Cosatu laments 'resurfacing of 1996 class project' ahead of national strike
Cosatu in Gauteng has lamented what it terms "the resurfacing of the 1996 class project" in the ANC government - a project the trade union federation thought it had defeated at the ANC Polokwane conference in 2007.
The federation was addressing media at a briefing relating to the Cosatu national strike, scheduled for Wednesday, to protest against job losses.
The term "1996 class project" was coined by the SA Communist Party to describe former president Thabo Mbeki's administration, which the communists and Cosatu viewed as pushing for neo-liberal policies, such as the Growth, Employment and Redistribution (Gear) macro-economic policy.
Gauteng Cosatu provincial secretary Dumisani Dakile said the "1996 class project" was led by finance minister Tito Mboweni and former finance minister Trevor Manuel, who was last week appointed to chair a selection panel that will recruit a new head of the SA Revenue Service (Sars).
Dakile said this was now accompanied by the re-emergence of a "hegemonic right-wing" faction within the ANC.
"As Cosatu Gauteng we can tell you from where we are that what we thought we had defeated in Polokwane, which was affectionately known as the 1996 class project, has resurfaced and is turning its ugly head," said Dakile.
"You can see for example the role that is being played by Trevor Manuel of late ... Trevor Manuel was a serious soldier of the 1996 class project. Trevor Manuel has been one of the chief architects of the National Development Plan that we rejected, so you can see that emerging trend. The appointment of Tito Mboweni as minister of finance is part of that."
Dakile said the proposed unbundling of Eskom into three separate entities - generation, transmission and distribution - under Eskom Holdings was "the work of the 1996 class project".

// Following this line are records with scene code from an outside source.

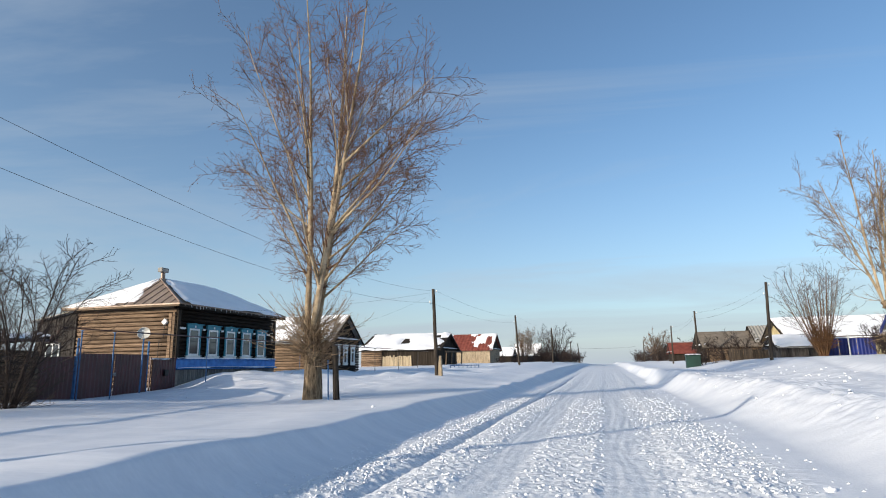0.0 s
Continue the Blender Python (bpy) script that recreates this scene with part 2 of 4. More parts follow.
# ---- mesh builders ----
class Geo:
    def __init__(self):
        self.v, self.f = [], []

    def box(self, x0, y0, z0, x1, y1, z1, m=None, c=0.0):
        """A box, with its edges cut by c."""
        b = len(self.v)
        if c <= 0:
            pts = [(x, y, z) for z in (z0, z1) for y in (y0, y1) for x in (x0, x1)]
            fs = [(0, 2, 3, 1), (4, 5, 7, 6), (0, 1, 5, 4), (2, 6, 7, 3), (0, 4, 6, 2), (1, 3, 7, 5)]
        else:
            pts = []
            for z, zi in ((z0, 1), (z1, -1)):
                for y, yi in ((y0, 1), (y1, -1)):
                    for x, xi in ((x0, 1), (x1, -1)):
                        pts += [(x, y + yi * c, z + zi * c), (x + xi * c, y, z + zi * c), (x + xi * c, y + yi * c, z)]
            k = lambda xi, yi, zi, a: 3 * (zi * 4 + yi * 2 + xi) + a
            fs = []
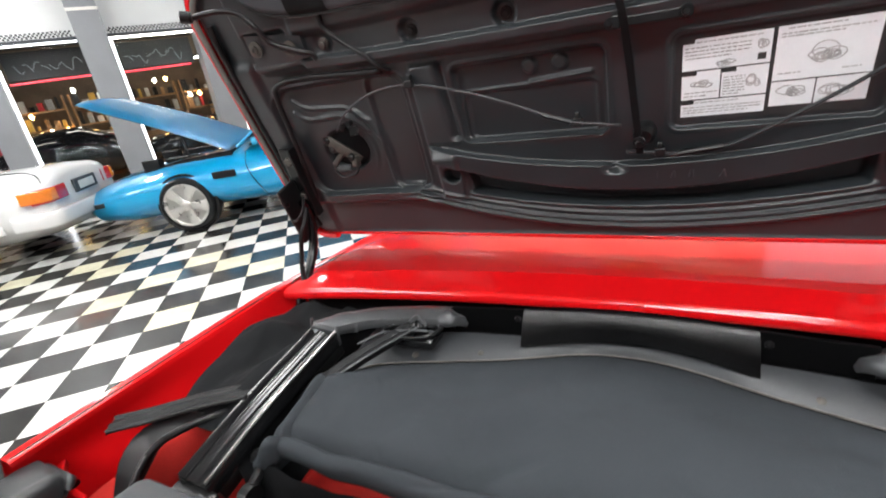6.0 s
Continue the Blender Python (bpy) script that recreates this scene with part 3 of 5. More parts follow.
# doors
for sgn in (-1, 1):
    dn = part("door", body_side(sgn, -1.75, -0.510, 6), RED, car, "closed red door with a padded black top", True, 40)
    part("top_pad", sweep([(sgn * (0.715 if sgn < 0 else 0.730), -0.483 if sgn < 0 else -0.525, 0.885 if sgn < 0 else 0.875), (sgn * (0.715 if sgn < 0 else 0.728), -0.525 if sgn < 0 else -0.57, 0.898 if sgn < 0 else 0.890), (sgn * 0.715, -0.9, 0.902), (sgn * 0.70, -1.75, 0.90)], ring_pts(0.044, 0.026, 0.02), n=5), PAD, dn, "padded dark grey sill", True)
    part("inner_panel", grid(lambda u, v, g=sgn: (g * (0.66 + 0.03 * v + 0.02 * math.sin(3 * u)), -1.75 + 1.26 * u, 0.28 + 0.62 * v), 24, 14), LEATHER, dn, "red leather inner panel", True)
    part("armrest", sweep([(sgn * 0.645, -0.62, 0.66), (sgn * 0.63, -0.9, 0.68), (sgn * 0.63, -1.3, 0.66)], ring_pts(0.035, 0.03, 0.02), n=5), LEATHER, dn, "red armrest", True)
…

To this end, Cosatu in Gauteng was rejecting a proposed move that he said was meant to start the process of privatising Eskom.
Cosatu will on Wednesday be organising a national strike in all provinces, the central message of which will be the fight against job losses.

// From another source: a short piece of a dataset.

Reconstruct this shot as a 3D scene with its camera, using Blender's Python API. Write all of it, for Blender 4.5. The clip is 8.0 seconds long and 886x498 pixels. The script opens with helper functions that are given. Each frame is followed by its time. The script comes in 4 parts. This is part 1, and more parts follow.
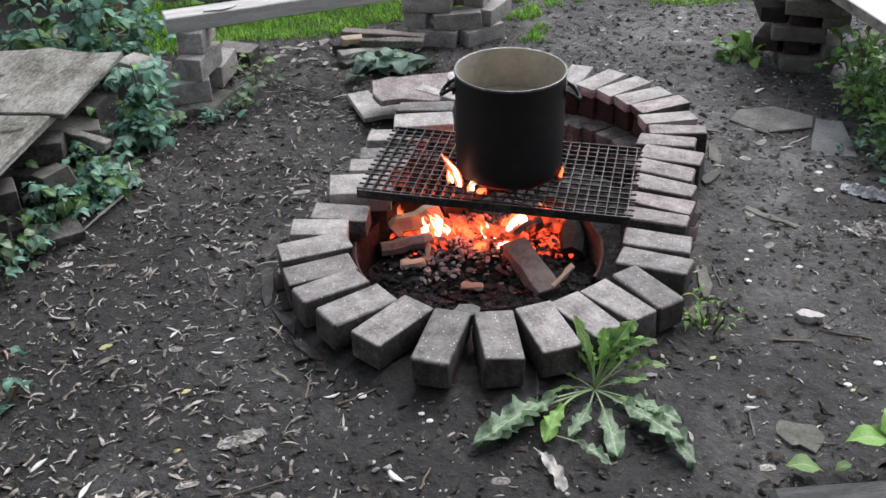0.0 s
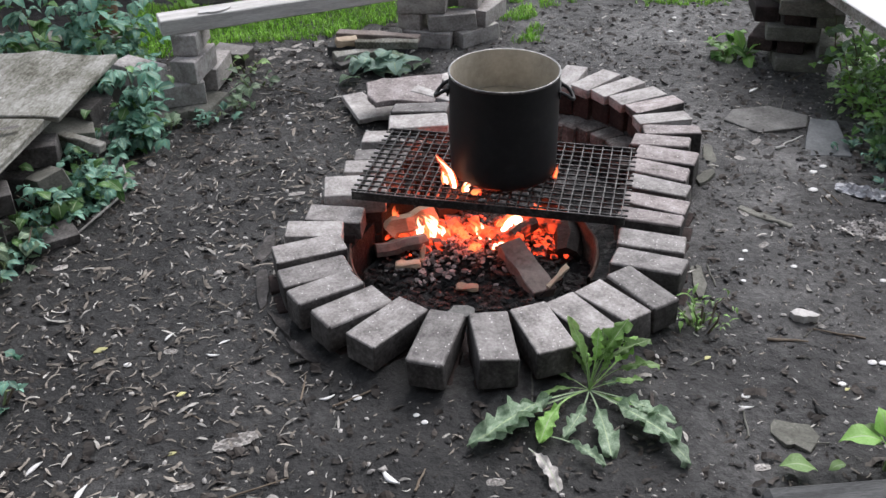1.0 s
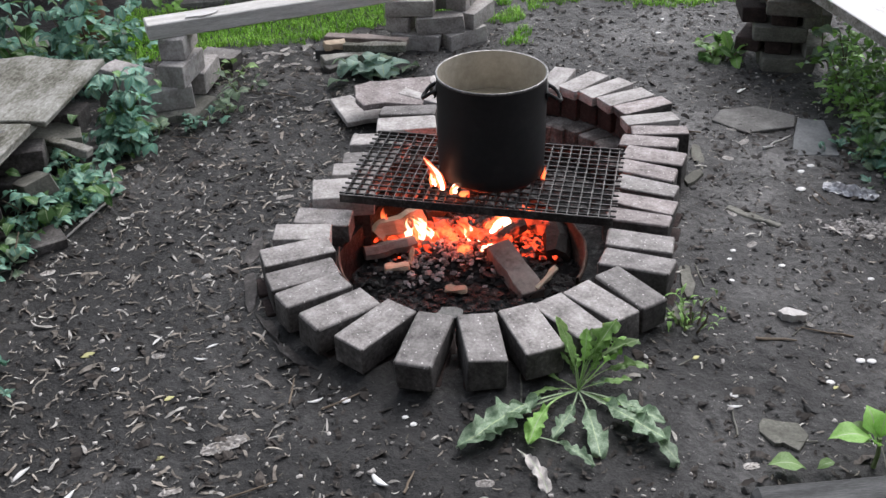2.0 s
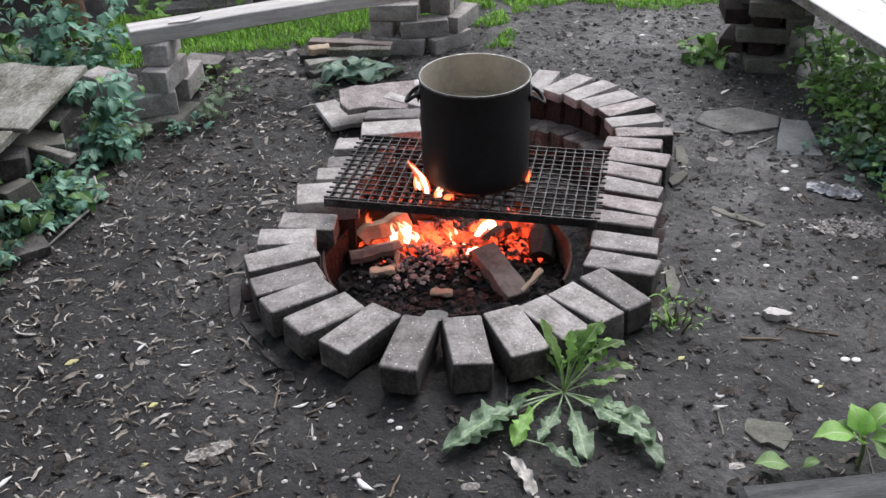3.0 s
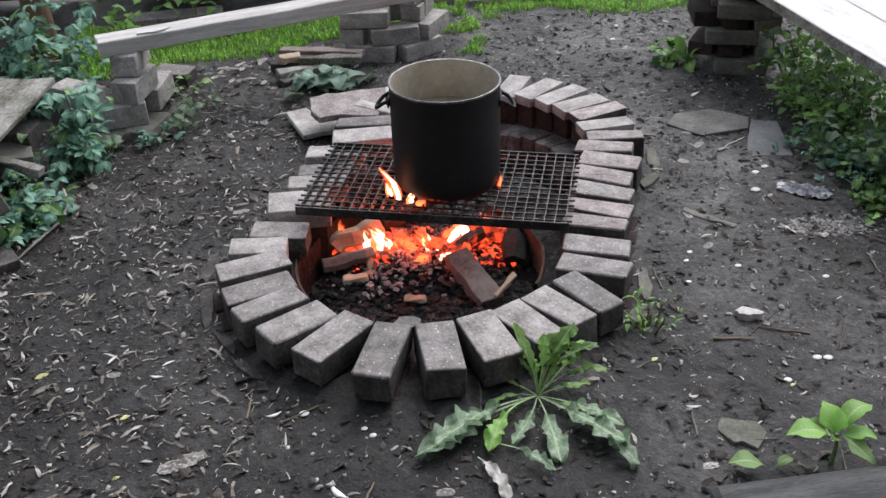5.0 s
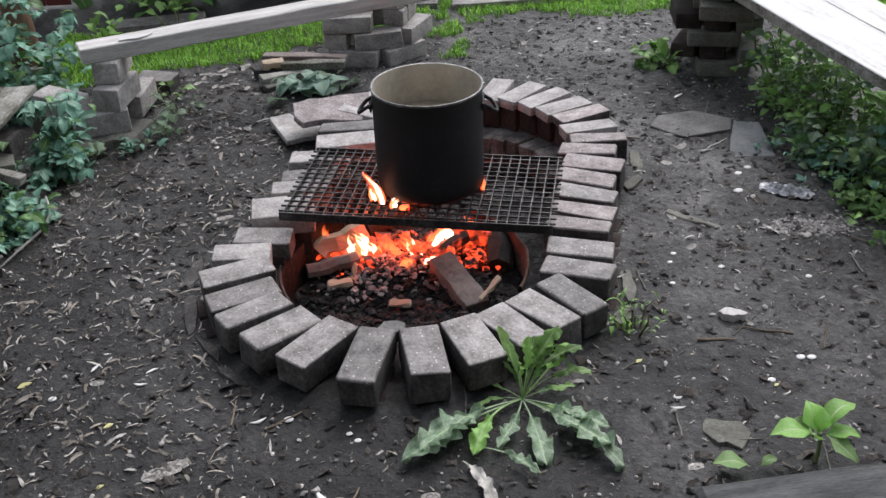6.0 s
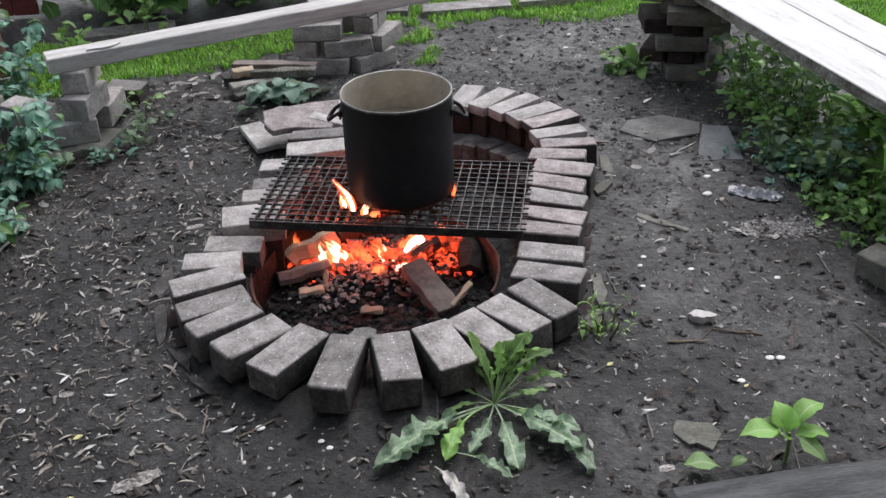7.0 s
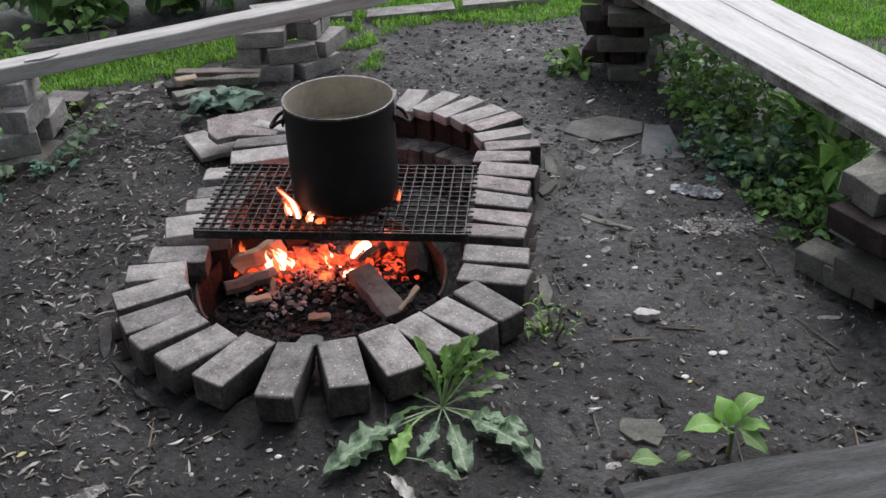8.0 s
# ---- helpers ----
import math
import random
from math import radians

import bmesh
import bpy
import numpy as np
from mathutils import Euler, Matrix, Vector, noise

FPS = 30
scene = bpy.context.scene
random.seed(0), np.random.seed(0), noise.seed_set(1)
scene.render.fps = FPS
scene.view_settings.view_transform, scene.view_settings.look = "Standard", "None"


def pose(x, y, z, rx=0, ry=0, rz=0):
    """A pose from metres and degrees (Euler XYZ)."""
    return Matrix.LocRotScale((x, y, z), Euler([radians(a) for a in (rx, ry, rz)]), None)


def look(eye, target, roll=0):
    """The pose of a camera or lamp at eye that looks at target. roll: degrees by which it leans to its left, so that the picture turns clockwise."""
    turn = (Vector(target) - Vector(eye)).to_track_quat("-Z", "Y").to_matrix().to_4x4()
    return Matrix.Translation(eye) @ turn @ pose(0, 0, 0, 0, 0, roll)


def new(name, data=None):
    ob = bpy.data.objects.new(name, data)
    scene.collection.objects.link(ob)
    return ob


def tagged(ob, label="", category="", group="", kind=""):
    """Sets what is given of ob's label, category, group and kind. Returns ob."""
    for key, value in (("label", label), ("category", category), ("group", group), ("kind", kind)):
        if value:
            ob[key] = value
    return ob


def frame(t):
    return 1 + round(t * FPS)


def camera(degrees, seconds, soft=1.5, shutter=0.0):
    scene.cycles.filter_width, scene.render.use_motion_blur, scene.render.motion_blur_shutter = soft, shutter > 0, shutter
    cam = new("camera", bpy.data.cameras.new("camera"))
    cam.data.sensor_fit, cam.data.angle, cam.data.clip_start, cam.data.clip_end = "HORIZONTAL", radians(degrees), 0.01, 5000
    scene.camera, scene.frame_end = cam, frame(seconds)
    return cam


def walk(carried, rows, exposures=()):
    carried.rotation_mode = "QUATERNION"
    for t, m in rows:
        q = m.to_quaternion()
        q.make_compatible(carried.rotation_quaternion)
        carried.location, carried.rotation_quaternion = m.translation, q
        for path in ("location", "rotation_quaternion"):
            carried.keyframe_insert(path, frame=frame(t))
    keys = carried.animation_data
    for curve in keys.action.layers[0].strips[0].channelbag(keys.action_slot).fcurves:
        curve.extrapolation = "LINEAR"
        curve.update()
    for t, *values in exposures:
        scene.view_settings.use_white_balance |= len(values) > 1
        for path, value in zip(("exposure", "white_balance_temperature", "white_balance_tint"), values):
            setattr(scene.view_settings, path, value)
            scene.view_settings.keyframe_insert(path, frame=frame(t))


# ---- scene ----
cam = camera(46.0, 8.0)
PATH = [
    (0, (0.054, -0.213, 1.667), (0.022, 1.472, 0.59), -1.1),
    (0.5, (0.057, -0.214, 1.67), (0.027, 1.471, 0.593), -1.1),
    (1, (0.063, -0.213, 1.671), (0.035, 1.472, 0.594), -1.3),
    (1.5, (0.068, -0.214, 1.668), (0.046, 1.472, 0.594), -1.4),
    (3, (0.089, -0.214, 1.657), (0.095, 1.481, 0.594), -1.7),
    (3.5, (0.092, -0.213, 1.656), (0.109, 1.483, 0.596), -1.8),
    (4, (0.1, -0.213, 1.654), (0.127, 1.484, 0.597), -2.0),
    (4.5, (0.105, -0.213, 1.65), (0.141, 1.486, 0.597), -2.0),
    (6, (0.122, -0.213, 1.646), (0.19, 1.491, 0.602), -2.3),
    (6.5, (0.128, -0.217, 1.646), (0.214, 1.489, 0.607), -2.2),
    (7, (0.137, -0.218, 1.644), (0.251, 1.49, 0.61), -2.2),
    (7.5, (0.15, -0.22, 1.646), (0.299, 1.486, 0.614), -2.2),
    (8, (0.166, -0.226, 1.652), (0.364, 1.476, 0.619), -2.2),
]
walk(cam, [(t, look(eye, target, roll)) for t, eye, target, roll in PATH],
     [(0.0, 0.29), (1.5, 0.33), (3.5, 0.29), (6.5, 0.2), (7.3, 0.16), (8.0, -0.1)])

# ---- light: dull evening sky, brightest beyond the fire ----
world = bpy.data.worlds.new("sky")
scene.world = world
world.use_nodes = True
wn, wl = world.node_tree.nodes, world.node_tree.links
sky = wn.new("ShaderNodeTexSky")
sky.sky_type, sky.sun_disc = "NISHITA", False
sky.sun_elevation, sky.sun_rotation = radians(50), radians(29)
sky.dust_density, sky.air_density = 1.5, 1.0
soft_sky = wn.new("ShaderNodeHueSaturation")
soft_sky.inputs["Saturation"].default_value = 0.4
wl.new(sky.outputs[0], soft_sky.inputs["Color"])
wl.new(soft_sky.outputs[0], wn["Background"].inputs[0])
wn["Background"].inputs[1].default_value = 0.2

sun = new("sun", bpy.data.lights.new("sun", "SUN"))
sun.data.energy, sun.data.angle, sun.data.color = 2.7, radians(50), (0.985, 0.962, 1.0)
sun.matrix_world = look((1.5, 2.7, 3.7), (0, 0, 0))

fire_light = new("fire_light", bpy.data.lights.new("fire_light", "POINT"))
fire_light.data.energy, fire_light.data.color, fire_light.data.shadow_soft_size = 3.8, (1.0, 0.1, 0.035), 0.09
fire_light.location = (0.1, 2.6, -0.03)


# ---- materials ----
def shader(name):
    m = bpy.data.materials.new(name)
    m.use_nodes = True
    return m, m.node_tree.nodes, m.node_tree.links, m.node_tree.nodes["Principled BSDF"]


def ramp(nodes, stops):
    r = nodes.new("ShaderNodeValToRGB")
    while len(r.color_ramp.elements) < len(stops):
        r.color_ramp.elements.new(0.5)
    for e, (p, c) in zip(r.color_ramp.elements, stops):
        e.position, e.color = p, (*c, 1)
    return r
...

Dakile said the strike was only the beginning of a bigger fight that Cosatu would mount against what he called "worrying tendencies that are anti-progressive" by the ANC government, such as the increase of VAT.

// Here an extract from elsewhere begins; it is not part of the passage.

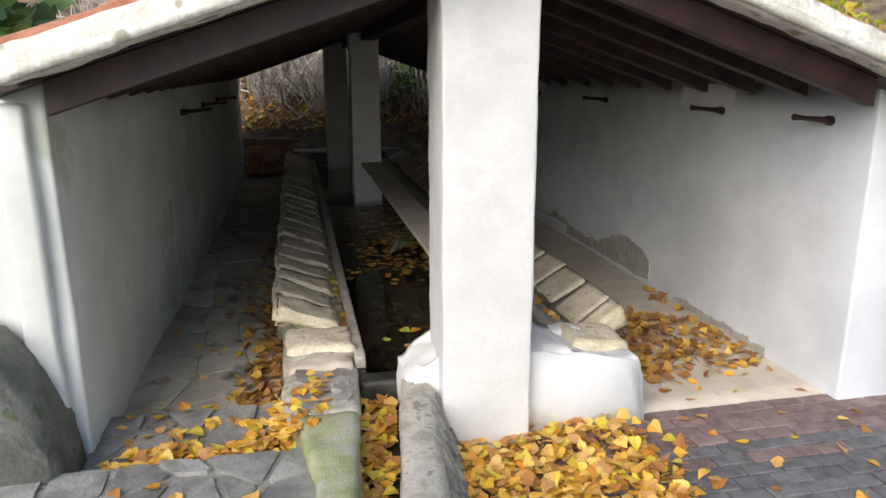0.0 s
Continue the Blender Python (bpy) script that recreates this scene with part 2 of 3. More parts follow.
bm = bmesh.new()
xs = [-900, -300, -100, -40, -20] + [-12 + 0.6 * i for i in range(46)] + [20, 40, 100, 300, 900]
ys = [-900, -300, -100, -40, -20, -10] + [-6 + 0.7 * i for i in range(46)] + [30, 40, 60, 120, 300, 900]
grid = [[bm.verts.new((x, y, ground_z(x, y) - (0.05 if abs(x) > 30 or abs(y) > 30 else 0))) for x in xs] for y in ys]
for j in range(len(ys) - 1):
    for i in range(len(xs) - 1):
        if not (-1.3 < xs[i] < 3.2 and 3.0 < ys[j] < 13.4 and xs[i + 1] < 3.3 and ys[j + 1] < 14):
            bm.faces.new((grid[j][i], grid[j][i + 1], grid[j + 1][i + 1], grid[j + 1][i]))
tagged(part("ground", bm, SOIL, smooth=True), "brown leafy earth rising behind the wash house", "ground", kind="structure")

LFLOOR = 0.16
floor_l = part("floor_1", rough_up(dice(box(-1.5, 3.25, -0.2, -0.1, 14.3, LFLOOR), 0.25), 0.008, 3), FLOORM, smooth=True)
tagged(floor_l, "worn pale stone floor of the narrow aisle, dusty", "floor", kind="structure")
floor_r = part("floor_2", rough_up(dice(box(1.8, 3.0, -0.2, 3.4, 14.3, FLOOR), 0.25), 0.006, 3), CONC, smooth=True)
tagged(floor_r, "pale smooth cement floor of the aisle", "floor", kind="structure")

# side walls with an uneven whitewashed face
bm = dice(box(-0.45, WALL_Y, -0.2, 0, 14.0, 2.1, 0.02), 0.35)
bm = skew(bm, lambda c: (left_x(c.y) + c.x, c.y, c.z))
bm = skew(bm, under_roof)
wall_l = part("wall_west", rough_up(bm, 0.012, 1.6, 3), WALLL, smooth=True)
tagged(wall_l, "whitewashed plaster side wall, greenish near its front corner", "wall", kind="structure")
bm = rough_up(skew(dice(box(RIGHT_X, WALL_Y + 0.03, -0.2, RIGHT_X + 0.45, 14.4, 2.1, 0.02), 0.35), under_roof), 0.010, 1.4, 9)
wall_r = part("wall_east", bm, WALLW, smooth=True)
tagged(wall_r, "bluish white plaster side wall above a stained base", "wall", kind="structure")
# short return piers at the far end of the east side
far_pier = part("wall_north", rough_up(dice(box(2.78, 14.0, -0.2, 3.2, 14.4, 2.2, 0.02), 0.3), 0.01, 2), WALLW, smooth=True)
tagged(far_pier, "short whitewashed return wall at the open far end", "wall", kind="structure")


# bare patches where the whitewash has come away along the foot of the east wall
def patch(y0, y1, zlo, top, seed):
    bm = bmesh.new()
    n = int((y1 - y0) / 0.035)
    lo, hi = [], []
    for i in range(n + 1):
        y = y0 + (y1 - y0) * i / n
        h = top(i / n) + 0.05 * noise.noise(Vector((y * 5, seed, 0))) + 0.025 * noise.noise(Vector((y * 19, seed, 3)))
        l = zlo + 0.03 * noise.noise(Vector((y * 4, seed, 8)))
        x = RIGHT_X - 0.012
        lo.append(bm.verts.new((x, y, l))), hi.append(bm.verts.new((x, y, max(h, l + 0.01))))
    for i in range(n):
        bm.faces.new((lo[i], lo[i + 1], hi[i + 1], hi[i]))
    r = bmesh.ops.extrude_face_region(bm, geom=bm.faces[:])
    for v in r["geom"]:
        if isinstance(v, bmesh.types.BMVert):
            v.co.x += 0.03
    return bm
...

"You can be able to see and detect that the right-wing of the ANC is at the hegemony and it is pulling the strings, whether we like it or not. The question is, in whose interest?" said Dakile.
"Over the past 25 years, what we have seen is growth that benefits business and capital at the expense of workers. Is the alliance that we are in helping and assisting us, or is it assisting our principal enemy? These are questions that the federations must engage with."
The Cosatu march in Gauteng on Wednesday is expected to start at Mary Fitzgerald Square in Newtown and proceed to the Gauteng Legislature to deliver a memorandum of demands to Gauteng premier David Makhura and business leaders.